Your objective
Write out each line of the material again, word for word.
++++
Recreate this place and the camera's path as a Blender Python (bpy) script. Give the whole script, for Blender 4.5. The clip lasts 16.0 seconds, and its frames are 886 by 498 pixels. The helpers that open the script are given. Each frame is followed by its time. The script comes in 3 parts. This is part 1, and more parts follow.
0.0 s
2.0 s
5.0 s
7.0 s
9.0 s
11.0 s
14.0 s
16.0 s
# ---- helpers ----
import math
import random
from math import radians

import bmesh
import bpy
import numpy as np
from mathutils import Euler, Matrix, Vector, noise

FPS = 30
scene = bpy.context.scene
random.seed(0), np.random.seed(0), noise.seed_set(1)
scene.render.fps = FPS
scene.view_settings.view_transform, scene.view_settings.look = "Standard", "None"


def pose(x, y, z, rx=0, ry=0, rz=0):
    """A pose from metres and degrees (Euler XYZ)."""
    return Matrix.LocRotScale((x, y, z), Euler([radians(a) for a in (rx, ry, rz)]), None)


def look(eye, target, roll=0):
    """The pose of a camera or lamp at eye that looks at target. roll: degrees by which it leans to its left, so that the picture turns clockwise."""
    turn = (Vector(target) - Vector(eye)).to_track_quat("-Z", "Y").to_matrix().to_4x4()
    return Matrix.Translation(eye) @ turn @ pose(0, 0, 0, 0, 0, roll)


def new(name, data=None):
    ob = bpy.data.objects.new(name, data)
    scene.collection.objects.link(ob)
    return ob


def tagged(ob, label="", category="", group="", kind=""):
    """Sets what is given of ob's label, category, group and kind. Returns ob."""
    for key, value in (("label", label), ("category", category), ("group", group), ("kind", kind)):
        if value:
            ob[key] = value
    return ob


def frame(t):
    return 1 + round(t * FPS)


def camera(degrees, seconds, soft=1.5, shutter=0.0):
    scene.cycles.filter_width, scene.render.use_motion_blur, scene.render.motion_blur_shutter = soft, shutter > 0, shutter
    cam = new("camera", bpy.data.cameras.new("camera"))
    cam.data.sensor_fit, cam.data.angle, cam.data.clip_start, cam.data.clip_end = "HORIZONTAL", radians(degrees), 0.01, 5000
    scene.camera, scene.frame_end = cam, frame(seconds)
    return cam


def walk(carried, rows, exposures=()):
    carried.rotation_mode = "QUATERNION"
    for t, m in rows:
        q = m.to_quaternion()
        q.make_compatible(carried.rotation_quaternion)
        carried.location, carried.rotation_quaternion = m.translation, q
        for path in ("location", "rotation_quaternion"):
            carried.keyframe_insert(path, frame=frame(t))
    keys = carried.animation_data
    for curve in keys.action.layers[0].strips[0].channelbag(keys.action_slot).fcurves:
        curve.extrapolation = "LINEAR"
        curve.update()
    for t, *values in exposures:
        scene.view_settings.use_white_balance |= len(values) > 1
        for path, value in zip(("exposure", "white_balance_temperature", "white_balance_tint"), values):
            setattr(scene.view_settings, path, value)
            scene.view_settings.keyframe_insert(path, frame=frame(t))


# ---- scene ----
++++
Exercise answer
Recreate this place and the camera's path as a Blender Python (bpy) script. Give the whole script, for Blender 4.5. The clip lasts 16.0 seconds, and its frames are 886 by 498 pixels. The helpers that open the script are given. Each frame is followed by its time. The script comes in 3 parts. This is part 1, and more parts follow.
0.0 s
2.0 s
5.0 s
7.0 s
9.0 s
11.0 s
14.0 s
16.0 s
# ---- helpers ----
import math
import random
from math import radians

import bmesh
import bpy
import numpy as np
from mathutils import Euler, Matrix, Vector, noise

FPS = 30
scene = bpy.context.scene
random.seed(0), np.random.seed(0), noise.seed_set(1)
scene.render.fps = FPS
scene.view_settings.view_transform, scene.view_settings.look = "Standard", "None"


def pose(x, y, z, rx=0, ry=0, rz=0):
    """A pose from metres and degrees (Euler XYZ)."""
    return Matrix.LocRotScale((x, y, z), Euler([radians(a) for a in (rx, ry, rz)]), None)


def look(eye, target, roll=0):
    """The pose of a camera or lamp at eye that looks at target. roll: degrees by which it leans to its left, so that the picture turns clockwise."""
    turn = (Vector(target) - Vector(eye)).to_track_quat("-Z", "Y").to_matrix().to_4x4()
    return Matrix.Translation(eye) @ turn @ pose(0, 0, 0, 0, 0, roll)


def new(name, data=None):
    ob = bpy.data.objects.new(name, data)
    scene.collection.objects.link(ob)
    return ob


def tagged(ob, label="", category="", group="", kind=""):
    """Sets what is given of ob's label, category, group and kind. Returns ob."""
    for key, value in (("label", label), ("category", category), ("group", group), ("kind", kind)):
        if value:
            ob[key] = value
    return ob


def frame(t):
    return 1 + round(t * FPS)


def camera(degrees, seconds, soft=1.5, shutter=0.0):
    scene.cycles.filter_width, scene.render.use_motion_blur, scene.render.motion_blur_shutter = soft, shutter > 0, shutter
    cam = new("camera", bpy.data.cameras.new("camera"))
    cam.data.sensor_fit, cam.data.angle, cam.data.clip_start, cam.data.clip_end = "HORIZONTAL", radians(degrees), 0.01, 5000
    scene.camera, scene.frame_end = cam, frame(seconds)
    return cam


def walk(carried, rows, exposures=()):
    carried.rotation_mode = "QUATERNION"
    for t, m in rows:
        q = m.to_quaternion()
        q.make_compatible(carried.rotation_quaternion)
        carried.location, carried.rotation_quaternion = m.translation, q
        for path in ("location", "rotation_quaternion"):
            carried.keyframe_insert(path, frame=frame(t))
    keys = carried.animation_data
    for curve in keys.action.layers[0].strips[0].channelbag(keys.action_slot).fcurves:
        curve.extrapolation = "LINEAR"
        curve.update()
    for t, *values in exposures:
        scene.view_settings.use_white_balance |= len(values) > 1
        for path, value in zip(("exposure", "white_balance_temperature", "white_balance_tint"), values):
            setattr(scene.view_settings, path, value)
            scene.view_settings.keyframe_insert(path, frame=frame(t))


# ---- scene ----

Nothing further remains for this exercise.